> [Supplied material]

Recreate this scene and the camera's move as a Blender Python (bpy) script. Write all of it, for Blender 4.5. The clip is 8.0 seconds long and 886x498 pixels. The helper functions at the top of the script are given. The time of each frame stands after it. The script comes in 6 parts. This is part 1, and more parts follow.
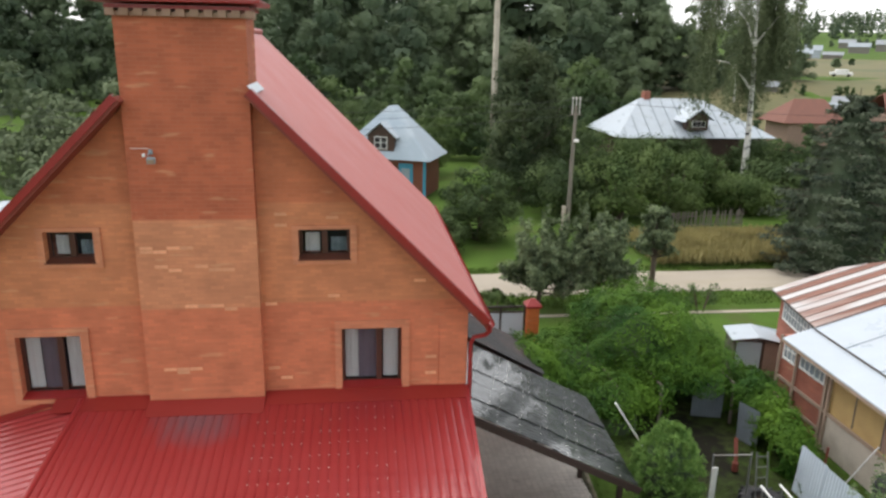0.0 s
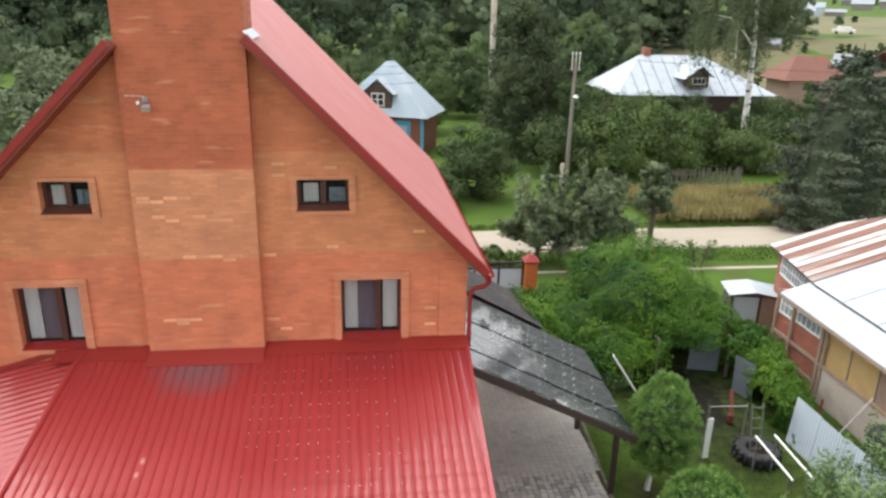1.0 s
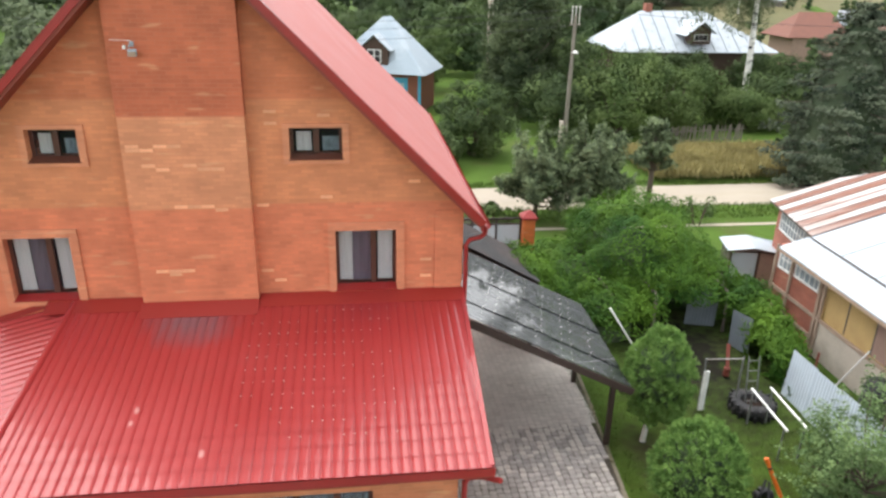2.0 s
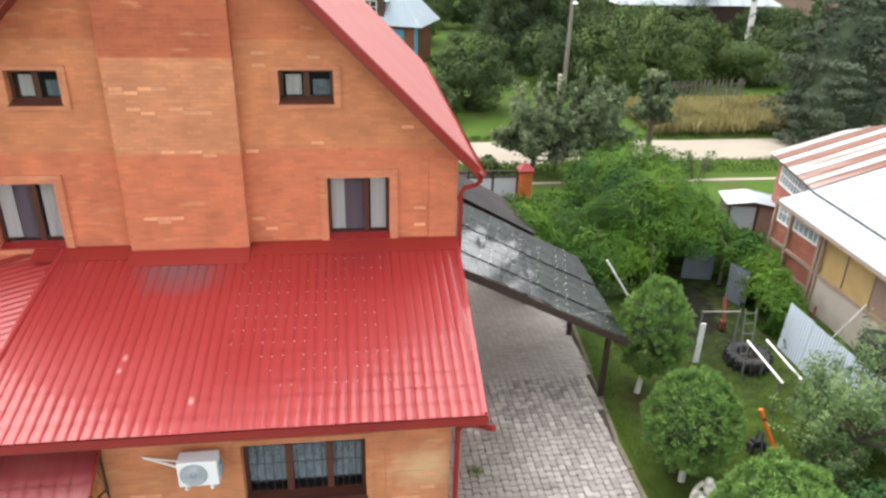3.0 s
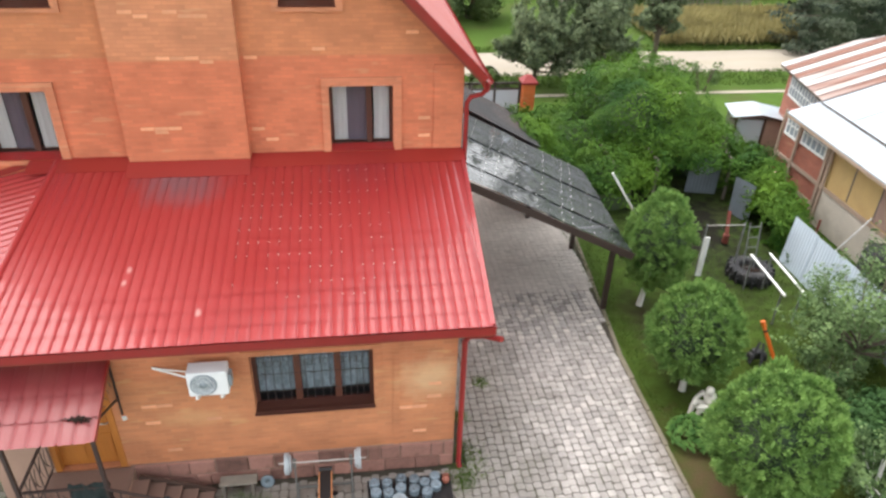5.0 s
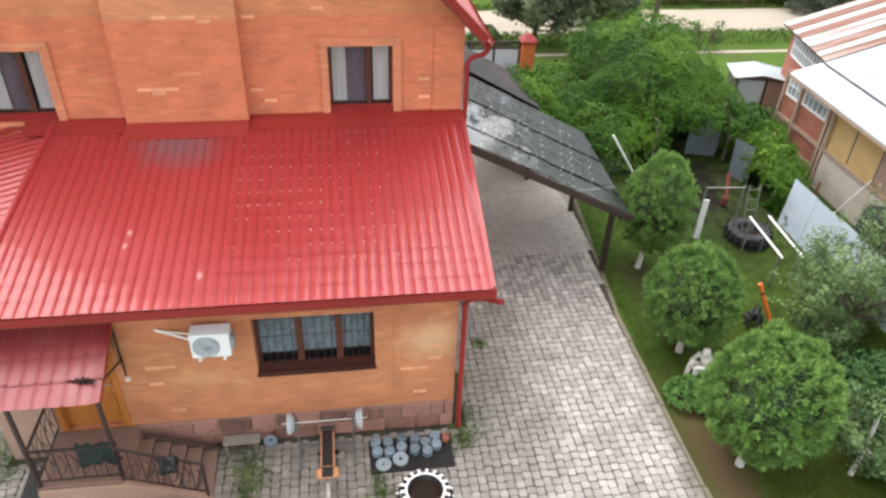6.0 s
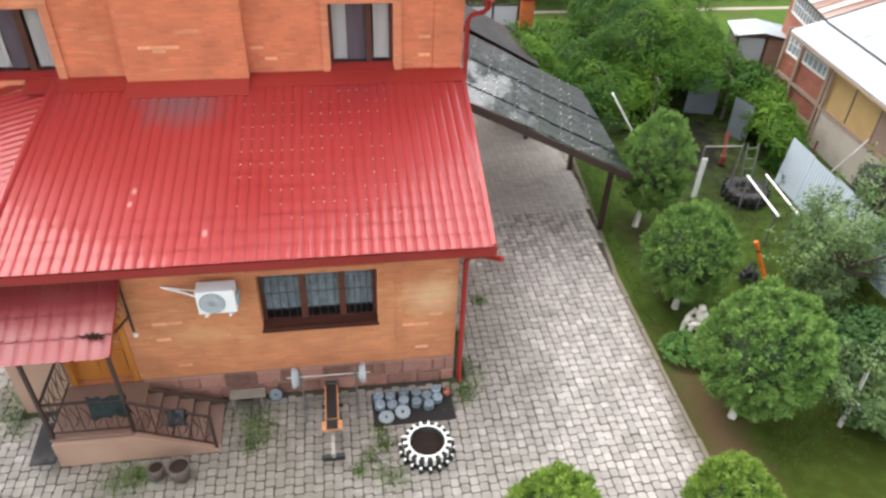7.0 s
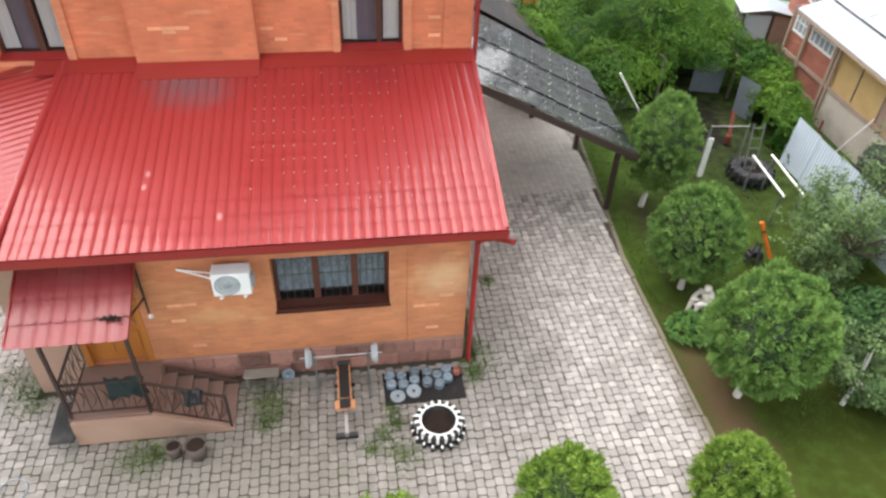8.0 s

> [Exercise description] Transcribe the whole listing exactly. Pictures are excluded.

> [Answer for the task]
Recreate this scene and the camera's move as a Blender Python (bpy) script. Write all of it, for Blender 4.5. The clip is 8.0 seconds long and 886x498 pixels. The helper functions at the top of the script are given. The time of each frame stands after it. The script comes in 6 parts. This is part 1, and more parts follow.
0.0 s
1.0 s
2.0 s
3.0 s
5.0 s
6.0 s
7.0 s
8.0 s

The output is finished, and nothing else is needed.